'Still Alice' at the Cambridge Arts Theatre

'Still Alice' at the Cambridge Arts Theatre

Alice’s innerself, Alice and daughter Lydia from STILL ALICE

Alice’s innerself, Alice and daughter Lydia from STILL ALICE

Some plays are meant to change your life. Still Alice is one. It shows the suffering of dementia with such skill it opens windows in the mind . Familiar concepts like Alzheimer’s can never be the same again. The language around it is altered by this play and in it the audience travels to a deeper level of compassion. It might be what drama is all about.

Trust an American to make it all so entertaining . Still Alice takes place in a breezy well-to-do living room in a Cambridge ( Massachusetts) apartment. The massive fridge is central, a symbol of all the affluence around the couple, Ali and John who are successful, fast talking clever academics at Harvard University. They take their privilege for granted. Life is good. Son Thomas is a self-absorbed young married man , Mark Armstrong does a brilliant line in impatience tinged with guilt as he strolls in and out of the wealthy home and his reassuring parents’s lives. Daughter Lydia ( the name so carefully upscale) is Ruth Ollman tetchy and critical of an overachieving mother. Husband John, subtly played by Martin Marquez, is a scientist , one time co-author with his wife of some well-received books. Yet the character with true genius creation is the younger Alice herself, Alice as she was, as she remembers herself. On stage all through the play Eva Pope as the still sentient Alice sticks with her creator, reassuring, questioning, as she attempts to make some sense of the fractured world she faces. This device is clever. It allows us to hear what Alice is really thinking. When even alter-Alice becomes confused we know things have got bad.

But in this remarkable play the Director, David Grindley manages to take us along as a timeline of loss flashes up the date on a screen above the stage. The opening scenes are mildly alarming. As she searches for an explanation of why episodes in her daily life are sometimes confused Alice gradually realises she is stricken by a frightening mental condition. Small incidents of forgetfulness make her family aware in stages that the adored, even feared, mother they knew is fading. Her husband stays a steady rock but he attempts to follow his own career rather than abandon a longed for new research post. At one point, the decision to be brutally realistic about his wife’s deteriorating state seems set - and understandable. But even he changes.

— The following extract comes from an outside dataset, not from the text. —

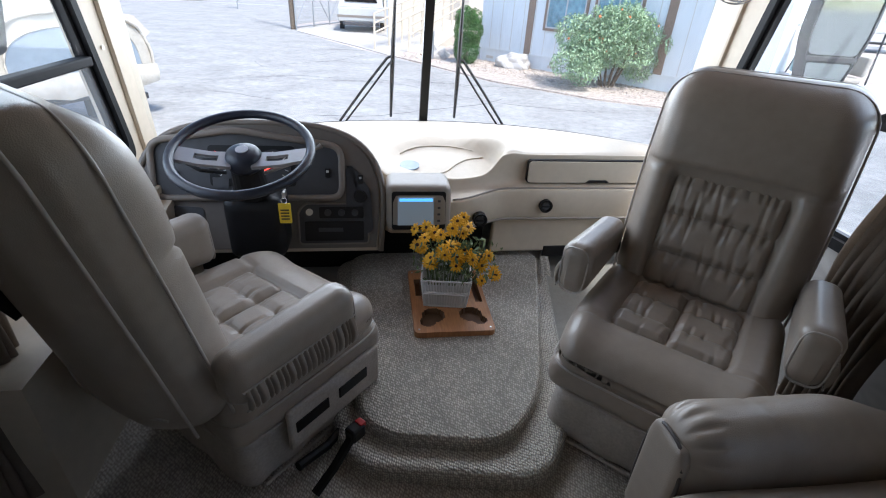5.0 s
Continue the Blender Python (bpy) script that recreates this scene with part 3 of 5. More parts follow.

It was a book written by an academic neuroscientist Lisa Genova (at Harvard) then adapted for the stage . This is its British premiere run. Meanwhile it has been a film. It’s hard to imagine how, as you watch the events on stage. No photographic version however ingenious could substitute for the anguished three dimensional people before us in all their vulnerability. And Alice - so intensely and humanly realised by Sharon Small is at the core of it.

The heartbreaking highlight of this intelligent drama is surely Alice’s speech given, as she says, while she still can. And her very human hope that even though she will forget she ever gave it, that will not matter, the fact is she did. Don’t miss the chance to hear and see a great actress more real and moving than you could imagine.